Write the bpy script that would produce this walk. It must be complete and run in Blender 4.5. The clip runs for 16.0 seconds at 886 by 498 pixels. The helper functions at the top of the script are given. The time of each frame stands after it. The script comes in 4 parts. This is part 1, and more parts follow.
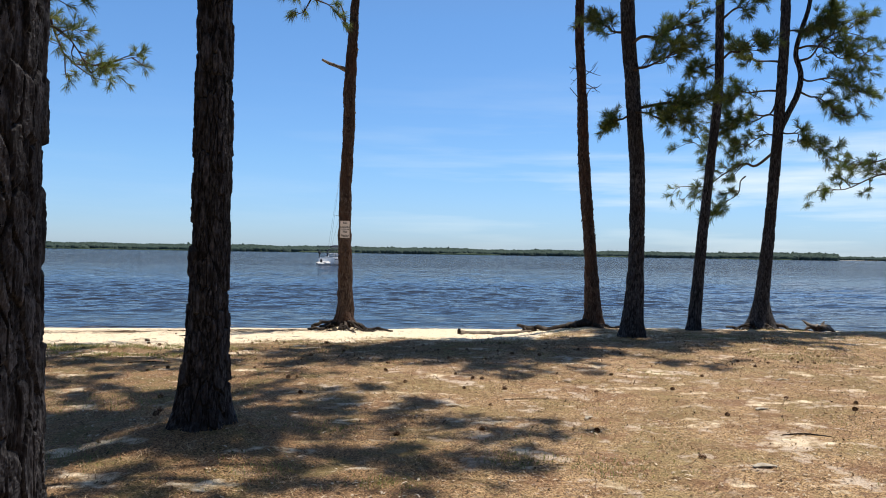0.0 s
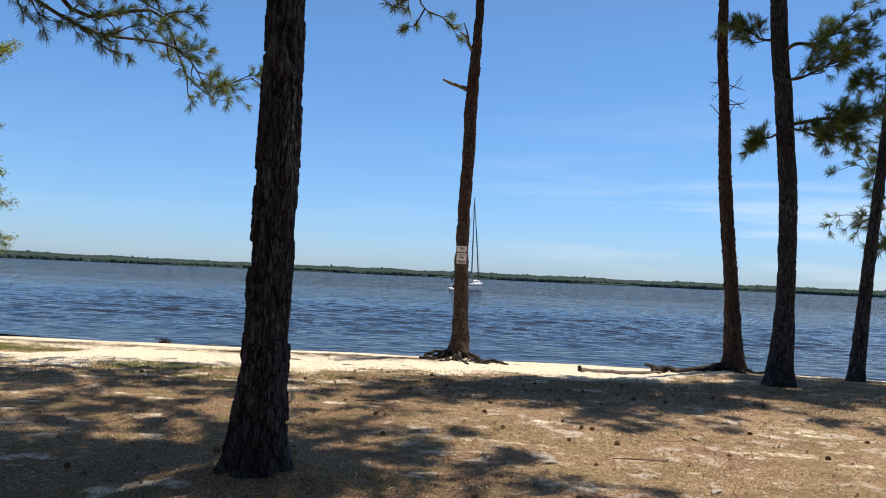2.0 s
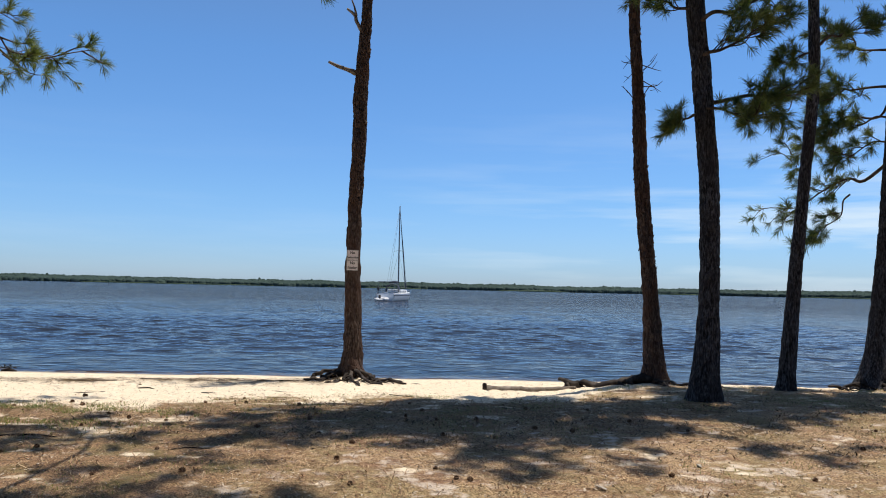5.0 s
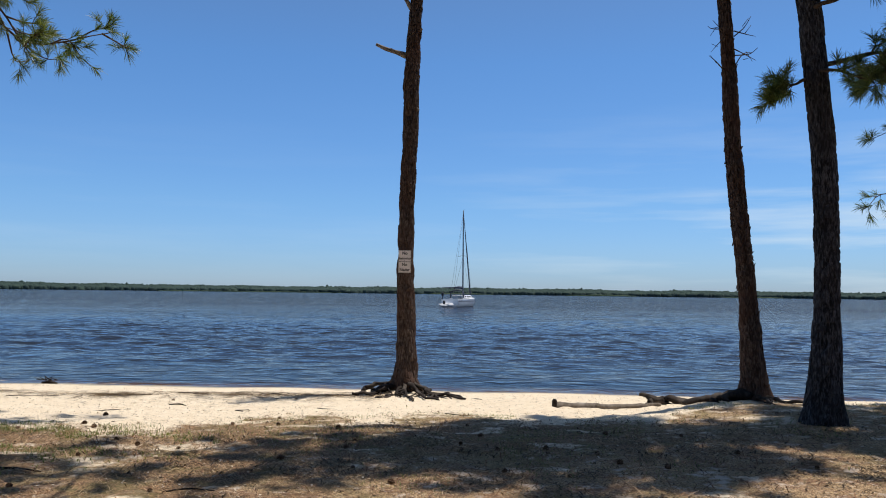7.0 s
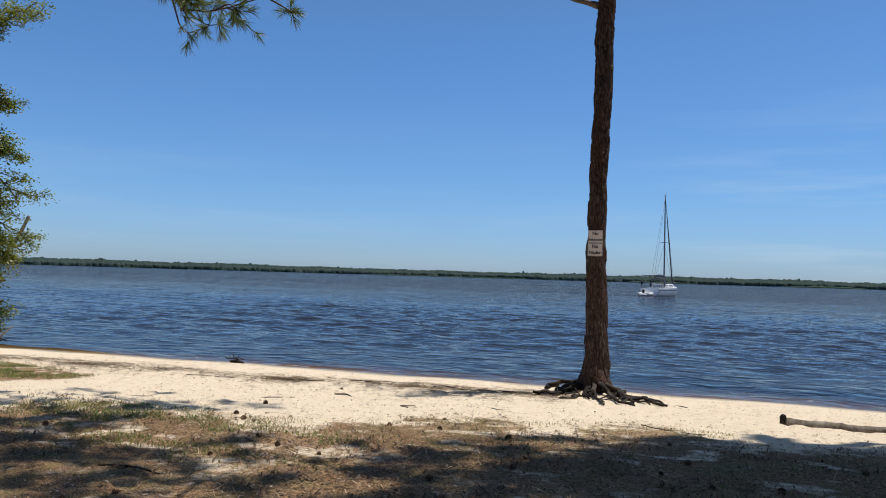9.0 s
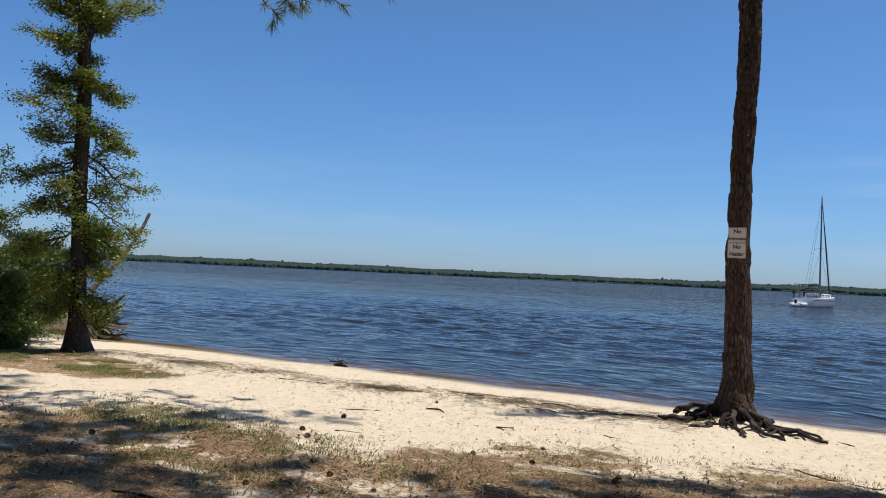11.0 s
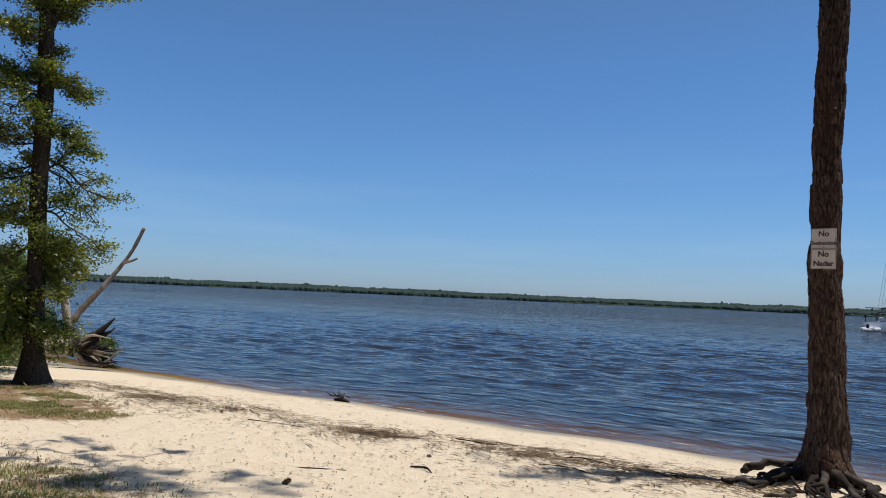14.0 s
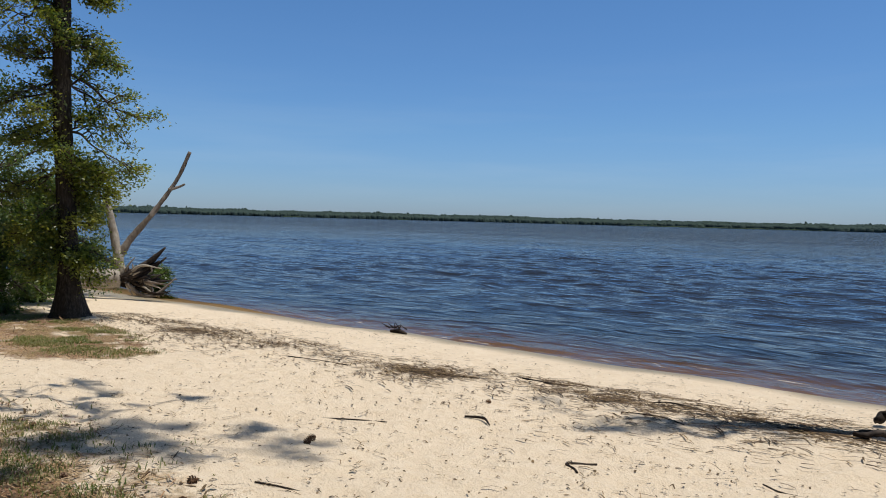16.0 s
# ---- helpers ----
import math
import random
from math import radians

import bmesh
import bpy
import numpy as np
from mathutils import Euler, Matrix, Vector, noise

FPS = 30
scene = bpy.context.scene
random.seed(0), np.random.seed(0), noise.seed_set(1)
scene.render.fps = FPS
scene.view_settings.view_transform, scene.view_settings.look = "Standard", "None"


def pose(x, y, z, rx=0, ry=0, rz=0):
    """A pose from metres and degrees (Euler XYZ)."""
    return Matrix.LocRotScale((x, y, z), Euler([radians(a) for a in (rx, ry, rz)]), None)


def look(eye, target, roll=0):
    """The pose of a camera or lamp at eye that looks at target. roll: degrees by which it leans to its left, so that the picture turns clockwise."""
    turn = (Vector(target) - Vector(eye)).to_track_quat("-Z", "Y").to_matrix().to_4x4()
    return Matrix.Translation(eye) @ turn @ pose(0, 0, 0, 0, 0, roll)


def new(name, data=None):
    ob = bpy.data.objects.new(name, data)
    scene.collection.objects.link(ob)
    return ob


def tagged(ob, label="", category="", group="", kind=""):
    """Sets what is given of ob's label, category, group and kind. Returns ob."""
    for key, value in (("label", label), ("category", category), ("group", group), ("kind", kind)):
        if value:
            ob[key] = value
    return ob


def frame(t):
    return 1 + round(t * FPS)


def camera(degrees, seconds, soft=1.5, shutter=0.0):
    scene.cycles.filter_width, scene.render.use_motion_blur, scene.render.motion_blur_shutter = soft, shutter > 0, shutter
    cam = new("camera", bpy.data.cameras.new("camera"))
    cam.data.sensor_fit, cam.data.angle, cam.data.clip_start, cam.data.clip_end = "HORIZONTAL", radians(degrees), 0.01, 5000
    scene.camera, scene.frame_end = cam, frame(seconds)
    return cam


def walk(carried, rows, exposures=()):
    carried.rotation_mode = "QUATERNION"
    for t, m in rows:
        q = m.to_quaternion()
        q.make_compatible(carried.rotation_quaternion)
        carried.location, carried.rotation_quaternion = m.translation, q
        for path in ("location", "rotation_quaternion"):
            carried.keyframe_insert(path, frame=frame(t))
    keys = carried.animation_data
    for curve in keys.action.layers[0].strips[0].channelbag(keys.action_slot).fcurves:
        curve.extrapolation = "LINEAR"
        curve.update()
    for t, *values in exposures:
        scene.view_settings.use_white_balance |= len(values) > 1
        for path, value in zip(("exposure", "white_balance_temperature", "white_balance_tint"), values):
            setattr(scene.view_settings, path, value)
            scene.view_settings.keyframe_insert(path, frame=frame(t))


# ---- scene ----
——
*Your objective*. Return exactly the lines of the data, and only those, from the line with "scene.view_settings.keyframe_insert(path, frame=frame(t))" through the last line, inclusive.

*Exercise response*.
            scene.view_settings.keyframe_insert(path, frame=frame(t))


# ---- scene ----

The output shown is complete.